YOUR OBJECTIVE ▸ Repeat the material below word for word and leave out all pictures.

##### DATA SHOWN #####

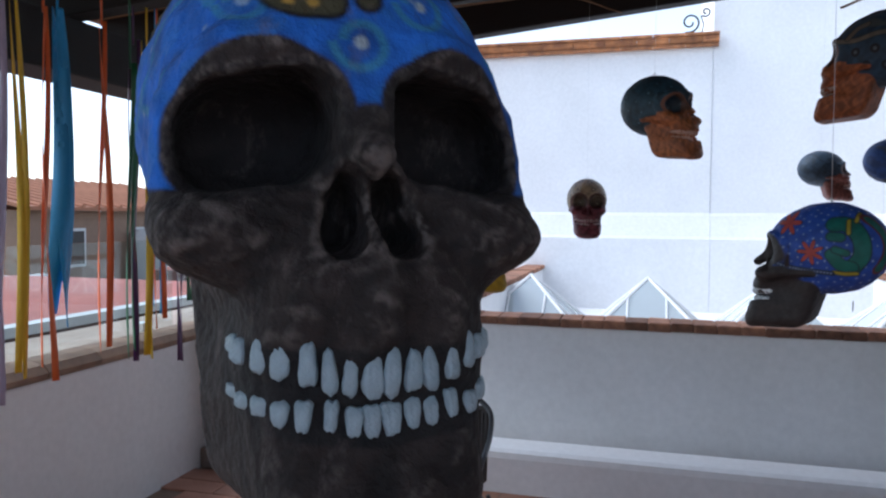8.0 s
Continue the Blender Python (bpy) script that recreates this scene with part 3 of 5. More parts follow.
for k in range(5):
    y = SY + TREAD * k
    z = RISE * k
    st = part("step", boxed(SX0, SX1, y, y + TREAD + 0.02, z - 0.02, z + RISE - 0.03), MORTAR, stairs)
    part("tread", boxed(SX0, SX1, y - 0.022, y + TREAD, z + RISE - 0.03, z + RISE, bevel=0.008), TILE, stairs, "terracotta tread")
    n = 7
    for i in range(n):
        x = SX0 + 0.062 + i * (SX1 - SX0 - 0.124) / (n - 1)
        rt = piece("riser_tile", tileme, stairs, pose(x, y - 0.006, z + 0.075))
        piece("flower", flower, rt, Matrix.Identity(4))
# side wall of the stairs, its sloping clay edge and the handrail
bm = bmesh.new()
prism(bm, [(1.003, -0.2), (3.9, -0.2), (3.9, 1.0), (1.7, 0.98), (1.003, 0.74)], -5.04, -4.86)
structure("wall_stair", bm, PLASTER, "white plastered side wall of the stairs", "wall")
th = thing("handrail", "grey painted steel handrail beside the stairs", "handrail", at=pose(-4.80, 0, 0))
part("post", boxed(-0.03, 0.03, 0.36, 0.42, 0.0, 0.66, bevel=0.006), METAL, th)
part("rail", tube(bmesh.new(), [(0, 0.38, 0.66), (0, 1.54, 1.05), (0, 1.9, 1.17)], 0.024, 8), METAL, th)
part("lower_rail", tube(bmesh.new(), [(0, 0.42, 0.12), (0, 1.60, 0.98)], 0.02, 8), METAL, th)
part("post", boxed(-0.02, 0.02, 1.58, 1.62, 0.98, 1.2, bevel=0.004), METAL, th)
bm = bmesh.new()
vs = [bm.verts.new((dx, y, z)) for dx in (-0.003, 0.003) for y, z in ((0.42, 0.16), (0.42, 0.62), (1.54, 1.02), (1.58, 0.95))]
for f in ((0, 1, 2, 3), (7, 6, 5, 4), (0, 4, 5, 1), (1, 5, 6, 2), (2, 6, 7, 3), (3, 7, 4, 0)):
    bm.faces.new([vs[i] for i in f])
part("infill", bm, glass_mat("dusty_glass", (0.72, 0.69, 0.65), 0.05, 0.06), th, "clear glass infill panel")

# rounded clay cap of the west wall with glass clamps and panes
capbed = structure("coping_west", boxed(-5.06, -4.85, -7.5, 0.95, 0.702, 0.715), MORTAR, "rounded clay coping along the low terrace wall", "coping")
bm = bmesh.new()
prism(bm, [(-0.115, 0.0), (-0.12, 0.02), (-0.09, 0.05), (-0.04, 0.062), (0.04, 0.062), (0.09, 0.05), (0.12, 0.02), (0.115, 0.0)], -0.147, 0.147, axis="y")
capme = mesh_of(bm, "cap_tile", mat("weathered_cap", (0.33, 0.22, 0.155), 0.9, spot=(0.19, 0.13, 0.10), amount=0.8, scale=10, bump=0.4, objrand=0.12))
for k in range(27):
    piece("cap_tile", capme, capbed, pose(-4.955, 0.80 - 0.30 * k, 0.712))
for k in range(5):
    y1 = 0.75 - 1.45 * k
    th = thing("glass_panel", "clear glass balustrade pane in small steel clamps", "glass balustrade", "panes along the terrace edge", pose(-5.02, y1, 0.62))
    part("pane", boxed(-0.005, 0.005, -1.40, 0, 0.02, 0.62), GLASS, th)
    for y in (-0.25, -1.15):
        part("clamp", boxed(-0.03, 0.03, y - 0.025, y + 0.025, 0.0, 0.20, bevel=0.004), STEEL, th)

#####

THE RESULT ▸
8.0 s
Continue the Blender Python (bpy) script that recreates this scene with part 3 of 5. More parts follow.
for k in range(5):
    y = SY + TREAD * k
    z = RISE * k
    st = part("step", boxed(SX0, SX1, y, y + TREAD + 0.02, z - 0.02, z + RISE - 0.03), MORTAR, stairs)
    part("tread", boxed(SX0, SX1, y - 0.022, y + TREAD, z + RISE - 0.03, z + RISE, bevel=0.008), TILE, stairs, "terracotta tread")
    n = 7
    for i in range(n):
        x = SX0 + 0.062 + i * (SX1 - SX0 - 0.124) / (n - 1)
        rt = piece("riser_tile", tileme, stairs, pose(x, y - 0.006, z + 0.075))
        piece("flower", flower, rt, Matrix.Identity(4))
# side wall of the stairs, its sloping clay edge and the handrail
bm = bmesh.new()
prism(bm, [(1.003, -0.2), (3.9, -0.2), (3.9, 1.0), (1.7, 0.98), (1.003, 0.74)], -5.04, -4.86)
structure("wall_stair", bm, PLASTER, "white plastered side wall of the stairs", "wall")
th = thing("handrail", "grey painted steel handrail beside the stairs", "handrail", at=pose(-4.80, 0, 0))
part("post", boxed(-0.03, 0.03, 0.36, 0.42, 0.0, 0.66, bevel=0.006), METAL, th)
part("rail", tube(bmesh.new(), [(0, 0.38, 0.66), (0, 1.54, 1.05), (0, 1.9, 1.17)], 0.024, 8), METAL, th)
part("lower_rail", tube(bmesh.new(), [(0, 0.42, 0.12), (0, 1.60, 0.98)], 0.02, 8), METAL, th)
part("post", boxed(-0.02, 0.02, 1.58, 1.62, 0.98, 1.2, bevel=0.004), METAL, th)
bm = bmesh.new()
vs = [bm.verts.new((dx, y, z)) for dx in (-0.003, 0.003) for y, z in ((0.42, 0.16), (0.42, 0.62), (1.54, 1.02), (1.58, 0.95))]
for f in ((0, 1, 2, 3), (7, 6, 5, 4), (0, 4, 5, 1), (1, 5, 6, 2), (2, 6, 7, 3), (3, 7, 4, 0)):
    bm.faces.new([vs[i] for i in f])
part("infill", bm, glass_mat("dusty_glass", (0.72, 0.69, 0.65), 0.05, 0.06), th, "clear glass infill panel")

# rounded clay cap of the west wall with glass clamps and panes
capbed = structure("coping_west", boxed(-5.06, -4.85, -7.5, 0.95, 0.702, 0.715), MORTAR, "rounded clay coping along the low terrace wall", "coping")
bm = bmesh.new()
prism(bm, [(-0.115, 0.0), (-0.12, 0.02), (-0.09, 0.05), (-0.04, 0.062), (0.04, 0.062), (0.09, 0.05), (0.12, 0.02), (0.115, 0.0)], -0.147, 0.147, axis="y")
capme = mesh_of(bm, "cap_tile", mat("weathered_cap", (0.33, 0.22, 0.155), 0.9, spot=(0.19, 0.13, 0.10), amount=0.8, scale=10, bump=0.4, objrand=0.12))
for k in range(27):
    piece("cap_tile", capme, capbed, pose(-4.955, 0.80 - 0.30 * k, 0.712))
for k in range(5):
    y1 = 0.75 - 1.45 * k
    th = thing("glass_panel", "clear glass balustrade pane in small steel clamps", "glass balustrade", "panes along the terrace edge", pose(-5.02, y1, 0.62))
    part("pane", boxed(-0.005, 0.005, -1.40, 0, 0.02, 0.62), GLASS, th)
    for y in (-0.25, -1.15):
        part("clamp", boxed(-0.03, 0.03, y - 0.025, y + 0.025, 0.0, 0.20, bevel=0.004), STEEL, th)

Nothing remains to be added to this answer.